While integrators generally praise Intel for taking an early leadership role to further the adoption of converged technologies in the home- and small-office markets, many others say Microsoft hasn't done enough to promote its Windows XP Media Center Edition, the operating system that runs on Viiv PCs. Several system builders at the conference, however, said both companies have improved their channel efforts since the beginning of the year.

"We've been able to get marketing funds from Microsoft. We have a great sales rep that visits us twice a month," says Tim Bentley, sales manager of East Coast Micro, a custom-system builder, integrator and distributor in Baltimore. "We barely saw our Intel rep, but we've recently gotten a new one that stops by all the time. That really helps."

Joe May, system consultant at Hi & Low Computers, a distributor and wholesaler in Hicksville, N.Y., agrees. "It's my impression that Intel and Microsoft have been much more supportive and responsive to the channel this year."

While MacDonald couldn't speak for Microsoft, he says Intel will increase its channel programs throughout the year by offering system builders and integrators free and discounted Viiv systems, marketing support for trade show booths, end-user advertising and promotions, Viiv system-building classes and other resources to drive sales.

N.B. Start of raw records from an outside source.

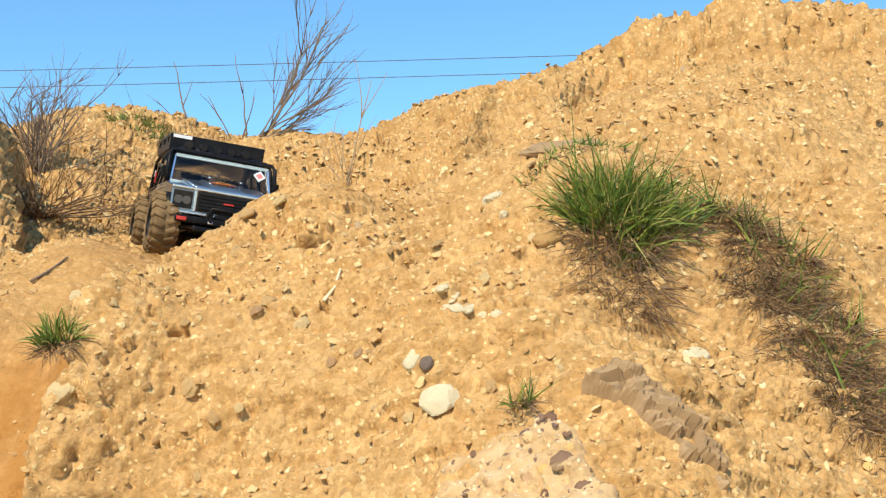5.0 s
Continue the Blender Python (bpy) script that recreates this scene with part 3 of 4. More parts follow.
    prof = [(-0.0895, 0.200), (-0.0885, 0.209), (-0.082, 0.2175), (-0.060, 0.2222), (0, 0.224), (0.060, 0.2222), (0.082, 0.2175), (0.0885, 0.209), (0.0895, 0.200), (0.084, 0.200), (0.0, 0.214), (-0.084, 0.200)]
    ends = [[bm.verts.new((x + (0.010 if x > 0 and z > 0.21 else 0) * 0, y, z - (0.004 if x > 0 else 0))) for y, z in prof] for x in (0.052, 0.03, -0.224, -0.231)]
    for a, b in zip(ends, ends[1:]):
        for k in range(len(prof)):
            bm.faces.new((a[k], a[(k + 1) % len(prof)], b[(k + 1) % len(prof)], b[k]))
    bm.faces.new(ends[0])
    bm.faces.new(ends[-1][::-1])
    bmesh.ops.recalc_face_normals(bm, faces=bm.faces)
    part("roof", bm, SILVER, car, smooth=True)
    block(car, "rear_door", SILVER, (-0.2315, -0.095, 0.098), (-0.2265, 0.095, 0.152), 0.001)
    hull(car, "rear_window", GLASS, [(-0.2305, -0.090, 0.153), (-0.2285, -0.090, 0.153), (-0.2285, 0.090, 0.153), (-0.2305, 0.090, 0.153), (-0.2305, -0.083, 0.202), (-0.2285, -0.083, 0.202), (-0.2285, 0.083, 0.202), (-0.2305, 0.083, 0.202)], 0)
    # windscreen with bright frame
    b0, b1, z0, z1, h0, h1 = 0.0760, 0.0535, 0.152, 0.205, 0.0965, 0.0905
    def rim_bar(name, p, q, r, mat):
        bm = bmesh.new()
        tube(bm, [p, q], r, r, 4)
        return part(name, bm, mat, car)
    rim_bar("windscreen_sill", (b0, -h0, z0), (b0, h0, z0), 0.0052, CHROME)
    rim_bar("windscreen_header", (b1, -h1, z1), (b1, h1, z1), 0.0042, CHROME)
    for s in (-1, 1):
        rim_bar("windscreen_post", (b0, s * h0, z0), (b1, s * h1, z1), 0.0038, CHROME)
    glass = hull(car, "windscreen", GLASS, [(b0 - 0.001, -h0, z0), (b0 + 0.0003, -h0, z0), (b0 + 0.0003, h0, z0), (b0 - 0.001, h0, z0), (b1 - 0.001, -h1, z1), (b1 + 0.0003, -h1, z1), (b1 + 0.0003, h1, z1), (b1 - 0.001, h1, z1)], 0)
    glass.visible_shadow = False
    lean = Matrix.Translation((b0 - 0.0142, 0.074, 0.1895)) @ Matrix.Rotation(-math.atan2(b0 - b1, z1 - z0), 4, "Y")
    dm = bmesh.new()
    box(dm, (-0.0006, -0.0085, -0.0085), (0.0012, 0.0085, 0.0085), 0, 1, lean @ Matrix.Rotation(radians(40), 4, "X"))
    dia = part("diamond_sticker", dm, WHITE, glass, "white and pink diamond sticker")
    dm = bmesh.new()
    box(dm, (0.0013, -0.005, -0.005), (0.0018, 0.005, 0.005), 0, 1, lean @ Matrix.Rotation(radians(40), 4, "X"))
    part("diamond_print", dm, PINK, dia)
    for y in (-0.045, 0.01):
        bar(glass, "wiper", BLACK, [(b0 + 0.006, y, z0 + 0.003), (b0 - 0.001, y + 0.03, z0 + 0.012)], 0.0012, 5)
    block(car, "scuttle", SILVER, (0.066, -0.094, 0.136), (0.0805, 0.094, 0.1515), 0.002)
    for y in (-0.05, 0.0, 0.05):
        block(car, "scuttle_hinge", CHROME, (0.079, y - 0.003, 0.1515), (0.086, y + 0.003, 0.1555), 0.001)
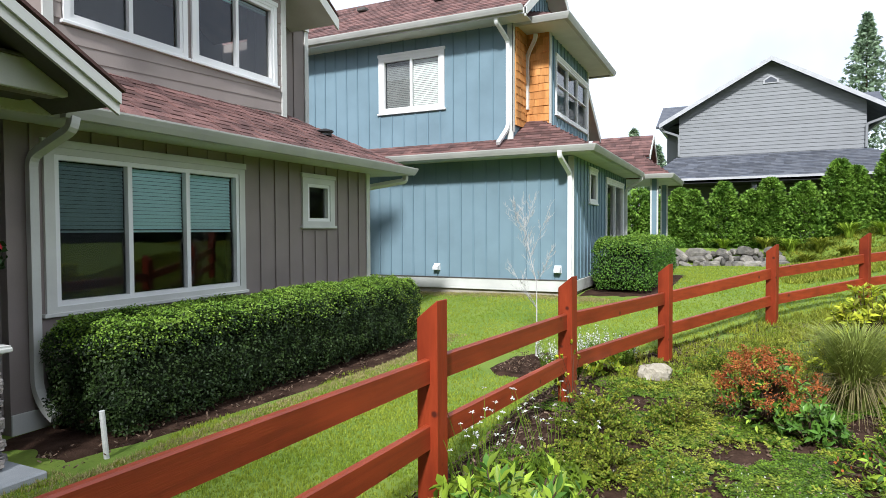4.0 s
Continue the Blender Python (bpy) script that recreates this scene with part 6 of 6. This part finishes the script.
maple((-4.2, -5.35), 3)
for k in range(7):
    ob = solo("rock", rock(rr, rr.uniform(0.09, 0.16), 0.1, rr.uniform(0.06, 0.1)), M_ROCK, "pale round rock beside the porch slab", "rock", "porch edge rocks")
    px_, py_ = -4.75 - 0.14 * k + 0.1 * (k % 2), -4.62 - 0.13 * (k % 3)
    ob.matrix_world = pose(px_, py_, ground_z(px_, py_) + 0.05, 0, 0, 40 * k)
soil_patch("mulch_bed", [(-6.6, -4.4), (-4.5, -4.4), (-4.1, -4.8), (-3.9, -5.6), (-3.9, -7), (-6.6, -7)], "dark soil beside the porch slab")
for x, y, h in ((-4.3, 6.02, 0.36), (-4.16, 0.72, 0.36)):
    ob = solo("marker_pipe", MB().tube([(0, 0, -0.05), (0.0, -0.035, h)], 0.02, 10), M_PIPE, "white plastic marker pipe by the hedge", "pipe", "marker pipes")
    ob.matrix_world = pose(x, y, ground_z(x, y))

broom = thing("broom", "broom with a thin dark handle leaning on the porch wall", "broom", at=(-6.2, 0.40, SLAB))
part("handle", MB().tube([(-0.01, -0.005, 0.1), (-0.33, -0.18, 1.24)], 0.012, 8), M_BROWNP, broom)
part("brush", MB().prism([(-0.05, -0.13, 0.0), (0.03, 0.13, 0.0), (-0.01, 0.05, 0.14), (-0.04, -0.06, 0.14)], (-0.03, 0.01, 0.0)), M_BLACKP, broom)

# unseen woods added beyond the garden: east ring for dark reflections, south row for shade
rn = np.random.default_rng(77)
pos = []
# south row is taller at x >= 0, to keep sun off the near bed
spots = [(26 * math.cos(radians(a)), -2 + 26 * math.sin(radians(a)), 5.2) for a in range(-50, 74, 3)] + [(x, -15.5 - 0.8 * math.sin(x), 11.0 if x < 0 else 12.7) for x in range(-6, 20, 2)]
for i, (cx, cy, h) in enumerate(spots):
    h += 1.3 * math.sin(i * 1.7)
    t, b = rn.uniform(0.02, 1, 330), rn.uniform(0, 6.28, 330)
    rad = 2.4 * (1 - t) ** 0.6 * rn.uniform(0.3, 1, 330)
    pos.append(np.column_stack([cx + np.cos(b) * rad, cy + np.sin(b) * rad, t * h + 0.3]))
pos = np.vstack(pos)
me = scatter("woods", M_DARKLEAF, FAN, FAN_F, pos, turns(len(pos), rn, 0.8), rn.uniform(0.9, 1.7, len(pos)))
solo("woods", me, M_DARKLEAF, "unseen dark conifers added to shade the garden and darken reflections", "woods", kind="stuff")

Intel has not yet established a Viiv television campaign, but it is gearing up a print media and Web campaign that Intel expects to yield more than 1.5 million views. "Like Centrino, where we stimulated a whole market, we plan to do the same with the consumer PC," says MacDonald, who helped develop Intel's successful Centrino mobile platform. "Our consumer road map is one of the best we've ever had."

That sounds good to Bentley. "When Intel launched marketing programs for Centrino and servers, people started calling us for those technologies," he says. "People will want the Viiv systems because they can do so many different things."